Do this: Output only the lines from the one holding "Continue the Blender" to the end of the data below, please, copied exactly.
** Start Given material **
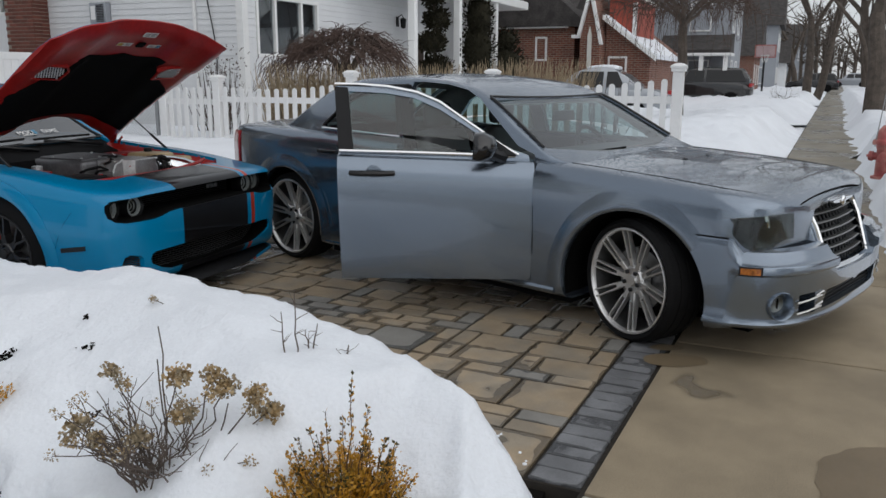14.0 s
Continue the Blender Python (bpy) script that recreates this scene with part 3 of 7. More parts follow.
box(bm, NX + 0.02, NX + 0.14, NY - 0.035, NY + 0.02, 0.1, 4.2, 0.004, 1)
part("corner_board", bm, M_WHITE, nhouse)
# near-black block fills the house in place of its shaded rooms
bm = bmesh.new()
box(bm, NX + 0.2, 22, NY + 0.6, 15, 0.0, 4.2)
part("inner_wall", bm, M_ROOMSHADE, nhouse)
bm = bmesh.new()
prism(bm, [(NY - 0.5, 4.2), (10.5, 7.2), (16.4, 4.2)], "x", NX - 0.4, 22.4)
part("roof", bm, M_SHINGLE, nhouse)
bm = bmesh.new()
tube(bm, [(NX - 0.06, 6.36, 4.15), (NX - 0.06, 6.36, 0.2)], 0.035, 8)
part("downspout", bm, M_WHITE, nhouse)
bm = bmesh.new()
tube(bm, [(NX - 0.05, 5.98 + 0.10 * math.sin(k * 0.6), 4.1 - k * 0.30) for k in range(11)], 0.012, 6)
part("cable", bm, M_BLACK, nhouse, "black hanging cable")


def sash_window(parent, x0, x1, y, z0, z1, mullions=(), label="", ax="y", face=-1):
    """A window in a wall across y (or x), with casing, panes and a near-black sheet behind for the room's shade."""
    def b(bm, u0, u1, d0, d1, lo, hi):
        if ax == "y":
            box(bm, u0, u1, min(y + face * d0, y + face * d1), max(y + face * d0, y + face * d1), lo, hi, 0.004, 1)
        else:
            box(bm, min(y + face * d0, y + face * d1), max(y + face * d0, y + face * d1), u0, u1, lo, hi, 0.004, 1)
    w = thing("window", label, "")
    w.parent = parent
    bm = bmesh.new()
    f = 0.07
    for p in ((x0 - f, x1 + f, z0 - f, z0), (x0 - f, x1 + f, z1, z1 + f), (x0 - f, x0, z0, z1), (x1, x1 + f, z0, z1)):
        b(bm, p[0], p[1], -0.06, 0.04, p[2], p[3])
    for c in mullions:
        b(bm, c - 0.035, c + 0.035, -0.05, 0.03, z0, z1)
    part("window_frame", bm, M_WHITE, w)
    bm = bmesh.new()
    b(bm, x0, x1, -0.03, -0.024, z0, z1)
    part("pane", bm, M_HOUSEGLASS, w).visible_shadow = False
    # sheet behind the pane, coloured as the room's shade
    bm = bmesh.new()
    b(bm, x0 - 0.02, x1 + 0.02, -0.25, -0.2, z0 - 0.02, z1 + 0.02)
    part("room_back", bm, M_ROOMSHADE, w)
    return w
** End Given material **
Result of this task:
Continue the Blender Python (bpy) script that recreates this scene with part 3 of 7. More parts follow.
box(bm, NX + 0.02, NX + 0.14, NY - 0.035, NY + 0.02, 0.1, 4.2, 0.004, 1)
part("corner_board", bm, M_WHITE, nhouse)
# near-black block fills the house in place of its shaded rooms
bm = bmesh.new()
box(bm, NX + 0.2, 22, NY + 0.6, 15, 0.0, 4.2)
part("inner_wall", bm, M_ROOMSHADE, nhouse)
bm = bmesh.new()
prism(bm, [(NY - 0.5, 4.2), (10.5, 7.2), (16.4, 4.2)], "x", NX - 0.4, 22.4)
part("roof", bm, M_SHINGLE, nhouse)
bm = bmesh.new()
tube(bm, [(NX - 0.06, 6.36, 4.15), (NX - 0.06, 6.36, 0.2)], 0.035, 8)
part("downspout", bm, M_WHITE, nhouse)
bm = bmesh.new()
tube(bm, [(NX - 0.05, 5.98 + 0.10 * math.sin(k * 0.6), 4.1 - k * 0.30) for k in range(11)], 0.012, 6)
part("cable", bm, M_BLACK, nhouse, "black hanging cable")


def sash_window(parent, x0, x1, y, z0, z1, mullions=(), label="", ax="y", face=-1):
    """A window in a wall across y (or x), with casing, panes and a near-black sheet behind for the room's shade."""
    def b(bm, u0, u1, d0, d1, lo, hi):
        if ax == "y":
            box(bm, u0, u1, min(y + face * d0, y + face * d1), max(y + face * d0, y + face * d1), lo, hi, 0.004, 1)
        else:
            box(bm, min(y + face * d0, y + face * d1), max(y + face * d0, y + face * d1), u0, u1, lo, hi, 0.004, 1)
    w = thing("window", label, "")
    w.parent = parent
    bm = bmesh.new()
    f = 0.07
    for p in ((x0 - f, x1 + f, z0 - f, z0), (x0 - f, x1 + f, z1, z1 + f), (x0 - f, x0, z0, z1), (x1, x1 + f, z0, z1)):
        b(bm, p[0], p[1], -0.06, 0.04, p[2], p[3])
    for c in mullions:
        b(bm, c - 0.035, c + 0.035, -0.05, 0.03, z0, z1)
    part("window_frame", bm, M_WHITE, w)
    bm = bmesh.new()
    b(bm, x0, x1, -0.03, -0.024, z0, z1)
    part("pane", bm, M_HOUSEGLASS, w).visible_shadow = False
    # sheet behind the pane, coloured as the room's shade
    bm = bmesh.new()
    b(bm, x0 - 0.02, x1 + 0.02, -0.25, -0.2, z0 - 0.02, z1 + 0.02)
    part("room_back", bm, M_ROOMSHADE, w)
    return w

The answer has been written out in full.